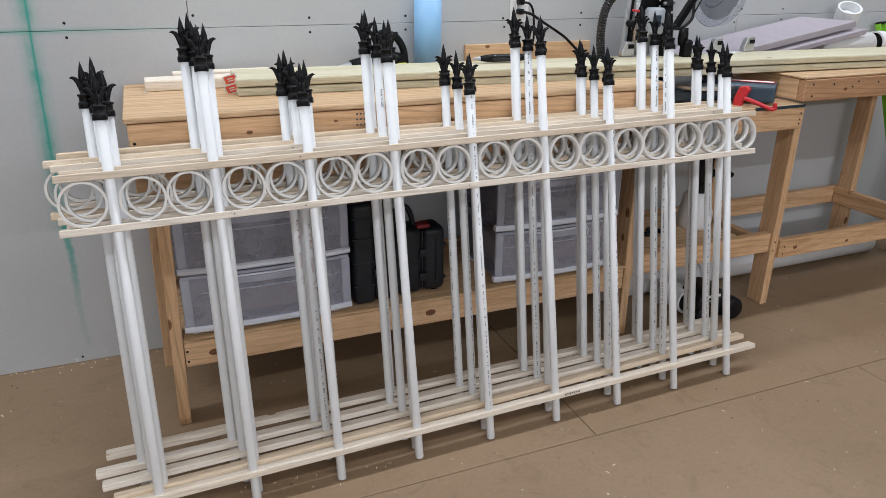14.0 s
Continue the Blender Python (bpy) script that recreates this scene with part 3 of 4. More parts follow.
def tall_case(x, y, w, d, h):
    """A tall moulded case on end: two shells, shallow horizontal bands, clasps at the side and feet."""
    top = thing("tool_case", pose(x, y, SHELF), "tall black moulded tool case standing on the shelf", "tool case", "black tool cases")
    part("shell_half", rounded(0, w * 0.54, 0, d, 0.004, h, 0.020), case_black, top)
    part("shell_half", rounded(w * 0.55, w, 0.004, d - 0.004, 0.004, h - 0.003, 0.020), case_black, top)
    part("seam", box(w * 0.535, w * 0.555, 0.008, d - 0.008, 0.02, h - 0.015, 0.002), black_gloss, top)
    for zz in (0.075, 0.165, 0.255, 0.330):
        part("rib", rounded(-0.002, w * 0.52, -0.0025, 0.10, zz, zz + 0.007, 0.002, 2), case_black, top)
    for zz in (0.11, 0.28):
        part("clasp", rounded(w * 0.47, w * 0.63, -0.007, 0.004, zz, zz + 0.034, 0.003, 2), black_gloss, top)
    for xx in (0.022, w - 0.046):
        part("foot", box(xx, xx + 0.024, 0.02, 0.06, 0.0, 0.006, 0.002), black, top)


def carry_case(x, y, w, d, h):
    """A carry case standing upright: two shells that part along the front, a hoop grip and a red catch on top."""
    top = thing("tool_case", pose(x, y, SHELF), "black moulded carry case with a red catch on the shelf", "tool case", "black tool cases")
    sx = w * 0.555
    part("shell_half", rounded(0, sx - 0.002, 0, d, 0.005, h, 0.024), case_black, top)
    part("shell_half", rounded(sx + 0.002, w, 0.002, d - 0.002, 0.005, h - 0.004, 0.026), case_black, top)
    part("seam", box(sx - 0.004, sx + 0.004, 0.010, d - 0.010, 0.02, h - 0.014, 0.002), black_gloss, top)
    for zz in (0.055, 0.150):
        part("clasp", rounded(sx - 0.016, sx + 0.014, -0.008, 0.006, zz, zz + 0.030, 0.003, 2), case_black, top, "front clasp")
    for xx in (w * 0.13, w * 0.80):
        part("rib", rounded(xx, xx + 0.008, -0.003, 0.02, 0.045, h - 0.045, 0.002, 2), case_black, top)
    for zz in (0.045, 0.178):
        part("bumper", rounded(w - 0.012, w + 0.005, 0.012, 0.075, zz, zz + 0.012, 0.003, 2), case_black, top)
    grip = curve_points([(0.012, d / 2, h - 0.010), (0.018, d / 2, h + 0.045), (0.040, d / 2, h + 0.072), (0.068, d / 2, h + 0.066), (0.086, d / 2, h + 0.030), (0.092, d / 2, h - 0.010)], 6)
    part("handle", sweep(grip, 0.0105, 10), case_black, top, "hoop grip", smooth=True)
    part("catch", rounded(sx - 0.016, sx + 0.034, 0.018, 0.062, h - 0.010, h + 0.006, 0.004, 2), dark_red, top, "dark red catch")
    for xx in (0.03, w - 0.05):
        part("foot", box(xx, xx + 0.024, 0.02, 0.06, 0.0, 0.007, 0.002), black, top)


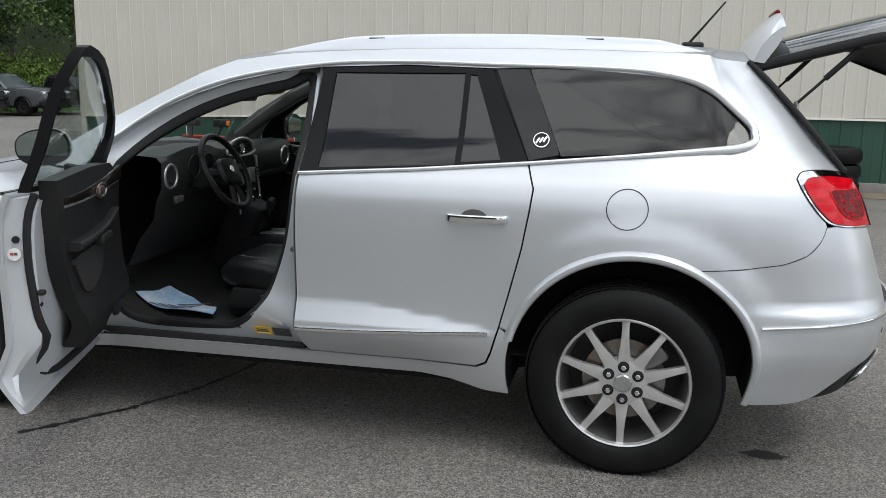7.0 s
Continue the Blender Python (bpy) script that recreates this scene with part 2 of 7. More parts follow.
SATIN = surface("satin_silver_trim", (0.45, 0.45, 0.45), 0.3, 0.8, 0.08, 12, 200, 0.03)
SCREEN = surface("pale_screen", (0.20, 0.205, 0.20), 0.25, 0, 0.05, 8, 50, 0)
BELT = surface("woven_seat_belt", (0.030, 0.028, 0.028), 0.8, 0, 0.15, 20, 700, 0.4, 0.001)
STRAP = surface("black_strap", (0.014, 0.0135, 0.013), 0.8, 0, 0.2, 20, 700, 0.4, 0.001, spec=0.2)
PAPER = surface("blue_white_paper", (0.22, 0.35, 0.52), 0.7, 0, 0.15, 10, 60, 0.1, other=(0.50, 0.55, 0.60), other_scale=6, other_amount=0.8)
YELLOW = surface("yellow_label", (0.78, 0.50, 0.04), 0.5, 0, 0.1, 20, 90, 0)
WHITE = surface("white_label", (0.75, 0.75, 0.73), 0.5, 0, 0.08, 20, 90, 0)
INK = surface("dark_ink", (0.06, 0.06, 0.065), 0.5, 0, 0.1, 20, 90, 0)
ASPHALT = asphalt()
GRAVEL = surface("sandy_verge", (0.26, 0.21, 0.15), 0.95, 0, 0.35, 6, 140, 0.6, 0.01, other=(0.17, 0.15, 0.12), other_scale=1.5)
TAR = surface("tar_seam", (0.018, 0.017, 0.017), 0.6, 0, 0.3, 20, 200, 0.3)
OIL = surface("oil_stain", (0.028, 0.027, 0.026), 0.45, 0, 0.3, 14, 200, 0.3)
SIDING = surface("cream_metal_siding", (0.66, 0.625, 0.55), 0.45, 0, 0.05, 1.5, 60, 0.05, other=(0.55, 0.52, 0.45), other_scale=0.5, other_amount=0.5, stretch=(1, 1, 0.3))
GREEN = surface("green_metal_siding", (0.022, 0.075, 0.048), 0.45, 0, 0.1, 2, 60, 0.05, other=(0.035, 0.085, 0.06), other_scale=0.8)
CONCRETE = surface("concrete", (0.36, 0.35, 0.33), 0.9, 0, 0.2, 4, 120, 0.4)
DOOR_DARK = surface("dark_bronze_door", (0.035, 0.032, 0.03), 0.4, 0.2, 0.1, 4, 100, 0.05)
PLOW_RED = surface("faded_red_paint", (0.50, 0.05, 0.035), 0.5, 0.1, 0.2, 5, 120, 0.2, other=(0.22, 0.06, 0.04), other_scale=4, other_amount=0.6)
RUST = surface("rusty_steel", (0.10, 0.05, 0.032), 0.85, 0.3, 0.35, 7, 90, 0.5, 0.003, other=(0.045, 0.035, 0.03), other_scale=4)
BIN = surface("dark_bin_steel", (0.035, 0.036, 0.037), 0.5, 0.3, 0.3, 3, 90, 0.3, other=(0.10, 0.055, 0.035), other_scale=2.6, other_amount=0.3)
GRASS = surface("grass", (0.10, 0.19, 0.035), 0.9, 0, 0.5, 3, 60, 0.6, 0.02, other=(0.07, 0.13, 0.03), other_scale=0.6, island=0.4)
LEAF = surface("leaves", (0.075, 0.135, 0.028), 0.6, 0, 0.45, 0.8, 9, 0, other=(0.028, 0.062, 0.020), other_scale=0.35, other_amount=0.8, island=0.45)
LEAF_DARK = surface("conifer_needles", (0.022, 0.048, 0.022), 0.7, 0, 0.45, 0.8, 9, 0, other=(0.036, 0.068, 0.026), other_scale=0.35, island=0.4)
BIRCH = surface("pale_birch_bark", (0.34, 0.325, 0.29), 0.8, 0, 0.35, 3, 30, 0.3, 0.01, other=(0.12, 0.11, 0.10), other_scale=3, other_amount=0.7, stretch=(1, 1, 3))
LEAF_BRIGHT = surface("bright_leaves", (0.165, 0.255, 0.045), 0.6, 0, 0.4, 0.8, 9, 0, other=(0.07, 0.14, 0.03), other_scale=0.5, island=0.4)
BARK = surface("grey_bark", (0.17, 0.15, 0.125), 0.9, 0, 0.4, 6, 60, 0.6, 0.01, stretch=(1, 1, 0.2))
FOREST = surface("dark_woods_backdrop", (0.03, 0.045, 0.02), 1.0, 0, 0.5, 0.5, 12, 0.5)
TRUCK = {k: surface(k + "_truck_paint", c, 0.25, 0.1, 0.04, 1, 60, 0, coat=0.8) for k, c in
         (("white", (0.72, 0.73, 0.74)), ("black", (0.014, 0.015, 0.017)), ("navy", (0.025, 0.035, 0.06)), ("red", (0.28, 0.012, 0.015)), ("grey", (0.10, 0.105, 0.11)))}
CABLE = surface("weathered_cable", (0.16, 0.165, 0.17), 0.6, 0, 0.1, 5, 50, 0)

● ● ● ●

What needs to be done => Collect every line with the string "More" from the records, and copy each.

Result of the task =>
Continue the Blender Python (bpy) script that recreates this scene with part 3 of 4. More parts follow.
Continue the Blender Python (bpy) script that recreates this scene with part 2 of 7. More parts follow.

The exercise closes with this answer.